> **Written problem**
Scan the lines and state how many carry "follow". Leave out everything but the number.

> **Given records**

-- Begin --

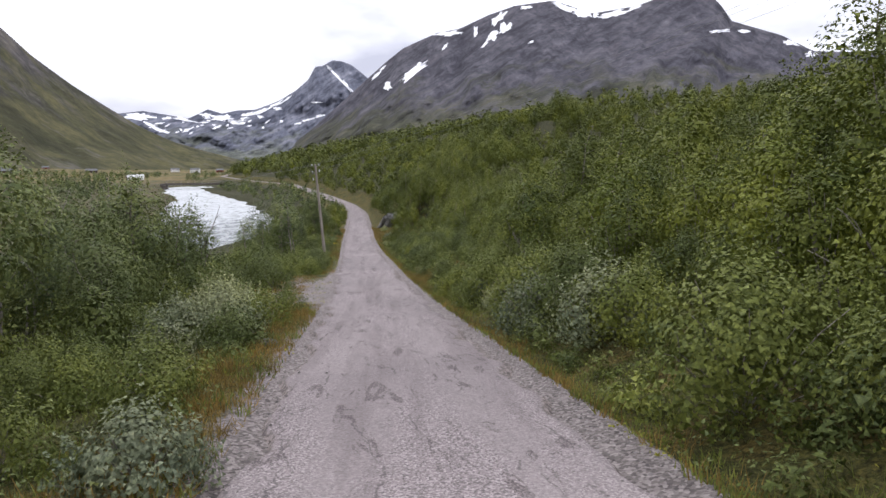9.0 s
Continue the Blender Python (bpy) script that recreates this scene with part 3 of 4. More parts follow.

-- End --
-- Begin --

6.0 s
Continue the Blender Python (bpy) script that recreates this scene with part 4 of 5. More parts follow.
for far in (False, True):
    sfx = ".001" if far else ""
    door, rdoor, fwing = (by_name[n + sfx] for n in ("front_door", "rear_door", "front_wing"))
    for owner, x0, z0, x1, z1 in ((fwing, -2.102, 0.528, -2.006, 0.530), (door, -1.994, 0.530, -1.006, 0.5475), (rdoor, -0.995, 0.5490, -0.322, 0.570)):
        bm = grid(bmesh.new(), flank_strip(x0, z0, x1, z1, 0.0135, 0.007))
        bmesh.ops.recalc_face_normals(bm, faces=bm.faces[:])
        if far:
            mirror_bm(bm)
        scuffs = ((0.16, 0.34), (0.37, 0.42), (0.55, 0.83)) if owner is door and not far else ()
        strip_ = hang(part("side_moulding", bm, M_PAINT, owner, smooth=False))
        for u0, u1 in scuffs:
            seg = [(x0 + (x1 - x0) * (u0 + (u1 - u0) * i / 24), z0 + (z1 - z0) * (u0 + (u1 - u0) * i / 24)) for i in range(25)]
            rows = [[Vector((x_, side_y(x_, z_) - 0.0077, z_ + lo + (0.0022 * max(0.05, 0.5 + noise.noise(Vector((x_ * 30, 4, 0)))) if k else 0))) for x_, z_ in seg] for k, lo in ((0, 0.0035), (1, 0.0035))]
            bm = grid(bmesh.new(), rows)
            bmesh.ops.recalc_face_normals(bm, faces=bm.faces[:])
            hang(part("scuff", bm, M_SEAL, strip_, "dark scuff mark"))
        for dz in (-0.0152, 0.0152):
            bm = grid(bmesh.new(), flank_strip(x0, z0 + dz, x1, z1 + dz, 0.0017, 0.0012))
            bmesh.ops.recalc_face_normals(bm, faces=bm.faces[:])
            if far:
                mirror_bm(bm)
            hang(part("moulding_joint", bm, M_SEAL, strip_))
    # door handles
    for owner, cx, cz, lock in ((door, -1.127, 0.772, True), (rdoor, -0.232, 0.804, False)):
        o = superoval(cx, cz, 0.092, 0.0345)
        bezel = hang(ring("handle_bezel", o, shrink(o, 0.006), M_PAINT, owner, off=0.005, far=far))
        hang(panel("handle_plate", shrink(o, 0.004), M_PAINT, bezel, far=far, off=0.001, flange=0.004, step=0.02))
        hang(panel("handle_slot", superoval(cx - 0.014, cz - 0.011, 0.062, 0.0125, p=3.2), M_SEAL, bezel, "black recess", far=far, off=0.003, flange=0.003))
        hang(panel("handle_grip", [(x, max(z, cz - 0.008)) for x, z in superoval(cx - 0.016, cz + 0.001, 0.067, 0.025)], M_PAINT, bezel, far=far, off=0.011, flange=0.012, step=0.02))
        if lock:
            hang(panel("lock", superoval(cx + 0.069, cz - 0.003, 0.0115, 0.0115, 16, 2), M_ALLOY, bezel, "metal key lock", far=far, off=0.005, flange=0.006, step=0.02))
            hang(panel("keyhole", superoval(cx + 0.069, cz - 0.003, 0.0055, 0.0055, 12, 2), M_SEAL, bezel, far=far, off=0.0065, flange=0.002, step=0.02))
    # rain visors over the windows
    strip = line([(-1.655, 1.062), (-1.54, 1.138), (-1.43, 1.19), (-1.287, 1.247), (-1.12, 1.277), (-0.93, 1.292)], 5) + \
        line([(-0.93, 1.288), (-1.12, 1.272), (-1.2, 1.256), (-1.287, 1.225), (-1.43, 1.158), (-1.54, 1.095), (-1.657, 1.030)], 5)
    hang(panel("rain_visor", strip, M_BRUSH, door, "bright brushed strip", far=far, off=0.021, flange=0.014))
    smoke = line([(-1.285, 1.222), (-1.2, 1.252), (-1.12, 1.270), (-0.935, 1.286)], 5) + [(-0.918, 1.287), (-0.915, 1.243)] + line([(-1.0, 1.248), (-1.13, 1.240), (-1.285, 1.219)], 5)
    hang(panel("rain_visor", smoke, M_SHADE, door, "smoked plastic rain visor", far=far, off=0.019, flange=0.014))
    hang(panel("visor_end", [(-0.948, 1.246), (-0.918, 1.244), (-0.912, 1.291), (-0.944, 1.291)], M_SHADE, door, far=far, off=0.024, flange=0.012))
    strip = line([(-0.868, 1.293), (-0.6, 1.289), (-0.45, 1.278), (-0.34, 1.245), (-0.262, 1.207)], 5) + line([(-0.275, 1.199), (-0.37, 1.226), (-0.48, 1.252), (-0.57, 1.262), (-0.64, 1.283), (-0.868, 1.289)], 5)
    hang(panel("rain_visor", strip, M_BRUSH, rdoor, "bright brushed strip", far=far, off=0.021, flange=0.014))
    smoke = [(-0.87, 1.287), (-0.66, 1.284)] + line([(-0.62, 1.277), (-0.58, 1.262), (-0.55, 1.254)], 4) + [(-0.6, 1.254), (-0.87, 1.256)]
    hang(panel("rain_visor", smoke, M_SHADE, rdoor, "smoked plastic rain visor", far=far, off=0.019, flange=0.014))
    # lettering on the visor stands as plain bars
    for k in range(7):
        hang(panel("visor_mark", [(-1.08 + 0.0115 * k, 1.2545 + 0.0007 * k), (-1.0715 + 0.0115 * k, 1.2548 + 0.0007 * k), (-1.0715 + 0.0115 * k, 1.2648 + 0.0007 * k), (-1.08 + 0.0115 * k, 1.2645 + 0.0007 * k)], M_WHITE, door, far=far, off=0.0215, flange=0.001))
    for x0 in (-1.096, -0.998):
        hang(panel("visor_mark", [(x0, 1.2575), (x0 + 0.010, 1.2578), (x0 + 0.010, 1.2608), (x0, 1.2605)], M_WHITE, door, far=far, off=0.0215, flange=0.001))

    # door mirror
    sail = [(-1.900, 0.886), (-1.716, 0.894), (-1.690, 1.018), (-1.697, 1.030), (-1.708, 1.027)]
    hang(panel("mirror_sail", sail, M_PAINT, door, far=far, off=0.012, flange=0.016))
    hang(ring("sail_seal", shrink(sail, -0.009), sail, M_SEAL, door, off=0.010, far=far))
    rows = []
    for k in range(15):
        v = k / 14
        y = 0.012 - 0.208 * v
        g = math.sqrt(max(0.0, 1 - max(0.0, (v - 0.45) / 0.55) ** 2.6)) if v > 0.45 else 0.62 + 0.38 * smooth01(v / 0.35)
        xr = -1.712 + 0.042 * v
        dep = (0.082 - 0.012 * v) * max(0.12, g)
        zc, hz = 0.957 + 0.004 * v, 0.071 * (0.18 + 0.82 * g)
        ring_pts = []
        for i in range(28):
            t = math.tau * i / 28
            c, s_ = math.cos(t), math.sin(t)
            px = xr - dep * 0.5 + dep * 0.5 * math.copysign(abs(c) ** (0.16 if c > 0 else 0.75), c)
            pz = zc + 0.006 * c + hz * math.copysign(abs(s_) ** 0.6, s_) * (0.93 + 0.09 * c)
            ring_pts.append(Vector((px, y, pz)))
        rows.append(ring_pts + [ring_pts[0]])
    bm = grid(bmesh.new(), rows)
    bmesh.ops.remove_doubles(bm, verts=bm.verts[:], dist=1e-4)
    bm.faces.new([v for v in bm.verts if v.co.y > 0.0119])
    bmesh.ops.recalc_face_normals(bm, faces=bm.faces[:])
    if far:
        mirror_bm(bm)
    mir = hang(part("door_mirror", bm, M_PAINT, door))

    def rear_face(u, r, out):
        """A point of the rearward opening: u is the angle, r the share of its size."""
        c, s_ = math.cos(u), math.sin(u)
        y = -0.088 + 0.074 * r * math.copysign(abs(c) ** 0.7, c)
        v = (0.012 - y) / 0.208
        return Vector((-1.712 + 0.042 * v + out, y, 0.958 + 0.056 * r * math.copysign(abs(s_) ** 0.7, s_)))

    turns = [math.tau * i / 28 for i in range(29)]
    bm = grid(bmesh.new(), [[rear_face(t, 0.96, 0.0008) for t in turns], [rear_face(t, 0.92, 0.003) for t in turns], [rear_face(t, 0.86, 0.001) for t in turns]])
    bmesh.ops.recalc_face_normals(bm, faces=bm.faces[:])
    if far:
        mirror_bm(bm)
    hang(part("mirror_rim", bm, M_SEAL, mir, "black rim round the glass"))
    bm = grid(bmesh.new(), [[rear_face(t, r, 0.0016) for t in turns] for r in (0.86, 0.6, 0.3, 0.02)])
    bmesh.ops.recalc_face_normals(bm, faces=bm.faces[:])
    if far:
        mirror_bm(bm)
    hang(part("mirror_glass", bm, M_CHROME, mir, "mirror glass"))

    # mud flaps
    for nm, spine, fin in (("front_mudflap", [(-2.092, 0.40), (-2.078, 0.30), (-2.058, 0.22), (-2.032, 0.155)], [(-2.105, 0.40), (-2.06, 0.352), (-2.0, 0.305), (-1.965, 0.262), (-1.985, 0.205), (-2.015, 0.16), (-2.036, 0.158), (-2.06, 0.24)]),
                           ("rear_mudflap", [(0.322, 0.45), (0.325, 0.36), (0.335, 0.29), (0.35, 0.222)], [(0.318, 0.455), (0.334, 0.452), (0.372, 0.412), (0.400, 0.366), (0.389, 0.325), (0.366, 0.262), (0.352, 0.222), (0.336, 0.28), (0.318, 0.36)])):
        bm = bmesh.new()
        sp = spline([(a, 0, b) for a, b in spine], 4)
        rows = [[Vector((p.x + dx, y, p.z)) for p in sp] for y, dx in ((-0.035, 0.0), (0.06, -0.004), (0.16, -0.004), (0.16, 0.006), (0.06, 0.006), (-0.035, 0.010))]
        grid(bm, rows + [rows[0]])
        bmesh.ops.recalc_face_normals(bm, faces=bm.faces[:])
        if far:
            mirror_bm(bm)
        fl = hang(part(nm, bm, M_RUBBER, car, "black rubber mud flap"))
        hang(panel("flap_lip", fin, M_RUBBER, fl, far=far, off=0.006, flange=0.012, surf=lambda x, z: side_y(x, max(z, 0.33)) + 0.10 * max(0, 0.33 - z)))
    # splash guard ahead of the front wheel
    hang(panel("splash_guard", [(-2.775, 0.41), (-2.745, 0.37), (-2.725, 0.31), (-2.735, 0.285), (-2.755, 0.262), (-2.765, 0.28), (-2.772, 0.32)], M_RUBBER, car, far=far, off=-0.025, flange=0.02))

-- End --

> **Reply to the task**
2